The New Yorker's Amelia Lester reviewed the Upper East Side's the Writing Room, which occupies the former Elaine's space. She found it disappointing in all departments. While the food at Elaine's always stunk, "that was O.K., because it was about so much else." The Writing Room, on the other hand, showcases blandly familiar New American dishes like a farmer's salad ("utterly vanquished by a green-goddess dressing") and apple-flavored barbecue ribs.

Stan Sagner filed a glowing Gato review, giving the Lafayette Street newcomer four out of five stars. Make sure to order from the snack portion of the menu: Sagner found small bites like the fried artichoke (complete with quail's egg yolk and sea urchin) and potato stuffed with cream, garlic, and sage to be extremely rewarding. Praise also goes to the stuffed octopus, blue crab risotto, and heart-stopping scrambled eggs, a must-order. Dessert can be inconsistent — a leaden bread pudding torpedoed a meal — but the dinner is still worth every penny.

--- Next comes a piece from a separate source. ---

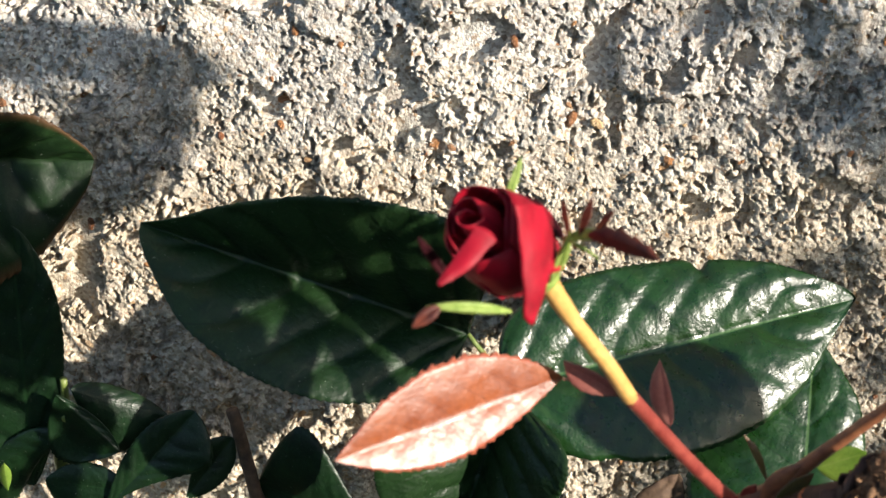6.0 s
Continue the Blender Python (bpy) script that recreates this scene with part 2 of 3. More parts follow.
def curve_points(points, steps):
    """A smooth line through the points."""
    pts = [Vector(p) for p in points]
    pts = [2 * pts[0] - pts[1], *pts, 2 * pts[-1] - pts[-2]]
    out = []
    for i in range(1, len(pts) - 2):
        p0, p1, p2, p3 = pts[i - 1 : i + 3]
        for k in range(steps):
            t = k / steps
            out.append(0.5 * (2 * p1 + (p2 - p0) * t + (2 * p0 - 5 * p1 + 4 * p2 - p3) * t * t + (3 * p1 - p0 - 3 * p2 + p3) * t**3))
    return [*out, pts[-2]]


def tube(points, radii, steps=6, sides=12, wobble=0.0, bm=None):
    """A round stem through the points, with a radius at each of them."""
    bm = bm or bmesh.new()
    line = curve_points(points, steps)
    spans = len(points) - 1
    rings, up = [], Vector((0.3, -0.8, 0.5))
    for i, p in enumerate(line):
        ahead = (line[min(i + 1, len(line) - 1)] - line[max(i - 1, 0)]).normalized()
        a = ahead.cross(up).normalized()
        b = ahead.cross(a)
        f = min(i / steps, spans - 1e-6)
        k = int(f)
        r = radii[k] + (radii[k + 1] - radii[k]) * (f - k)
        ring = []
        for s in range(sides):
            w = 2 * math.pi * s / sides
            rr = r * (1 + wobble * noise.noise(p * 400 + Vector((math.cos(w), math.sin(w), 0))))
            ring.append(bm.verts.new(p + (a * math.cos(w) + b * math.sin(w)) * rr))
        rings.append(ring)
    for r0, r1 in zip(rings, rings[1:]):
        for s in range(sides):
            bm.faces.new((r0[s], r0[(s + 1) % sides], r1[(s + 1) % sides], r1[s]))
    bm.faces.new(rings[0][::-1])
    bm.faces.new(rings[-1])
    return bm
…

Alan Richman headed north to Montreal for GQ, where he found nothing but bliss at newcomers like Maison Publique and Vin Papillon. At Publique, Richman enjoyed the Welsh rarebit with Worcestershire and Canadian cheddar, as well as the smoked rabbit on toast, complete with foie gras, rabbit kidney, and rabbit liver in tow. "Possibly the best boudin ever" dominated his brunch, packed with pork fat, oats, and blood. Meanwhile, at Papillon, he dined on "stunningly hearty" fare like leeks and potatoes with Béarnaise sauce, lamb sausage, rabbit terrine, and old-school desserts.